Rain gardens effectively remove up to 90% of nutrients and chemicals and up to 80% of sediments from the rainwater runoff. Rain gardens allow 30% more water to soak into the ground than a conventional lawn, reducing flooding risk and environmental pollution (All About Rain, 2022).

The Friends of Rouge, an initiative of the Rouge council, encourages residents to make their lawns work for them and informs them of solutions they can apply at home to soak up and capture more rain (Get Your Lawn, 2024).

These include lawn practices such as mulching grass and leaves that improve the quality of their lawns while reducing maintenance and fertiliser costs, using tools like rain barrels, and introducing new ideas and solutions that help prevent water runoff while promoting a healthier and more resilient environment, such as establishing rain gardens (Mulch Leaves, 2013).

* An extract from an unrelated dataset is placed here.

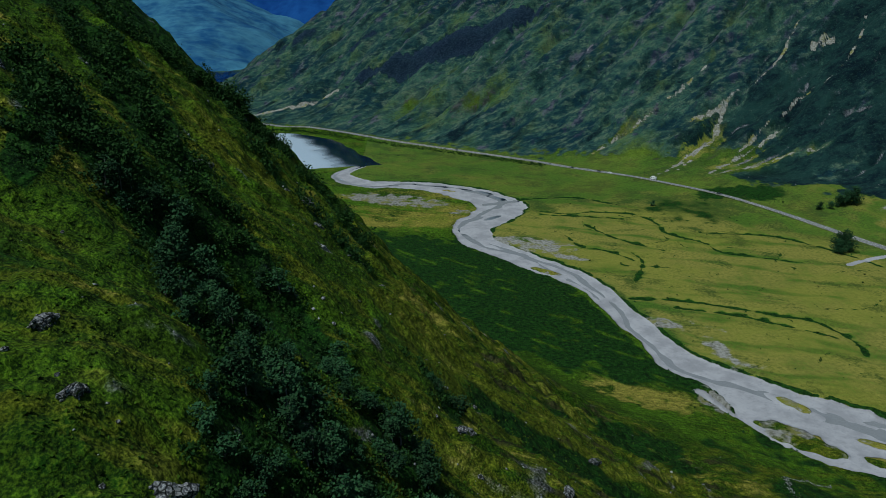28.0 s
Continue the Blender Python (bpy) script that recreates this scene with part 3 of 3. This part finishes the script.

The Friends of Rouge initiative has a website that offers guidance and step-by-step design manuals on creating them in Michigan, allowing residents to pick one that suits their needs. Other solutions include mowing high, which can save on pesticides and fertilisers, installing underground rain barrels, and placing permeable pavers (DIY Garden, 2024).

The Clinton River Watershed Council provides information on how residents could receive rebates for installing green infrastructure. The RainSmart Rebates is a two-year residential pilot programme offering homeowners up to $2000 for implementing sustainable stormwater practices such as tree planting, rain barrel installation, or creating a rain garden on their property.

The website provides a step-by-step process for applying to participate in the programme, receiving the rebate, and maintaining their green infrastructure at home. Assistance is also available to those who cannot afford the upfront costs or physical demands of installing this green infrastructure (Rain Smart, 2024).

Cities worldwide experiencing increased extreme weather due to climate change can learn from these initiatives by Southeast Michigan councils to manage increasing stormwater runoff and reduce environmental pollution.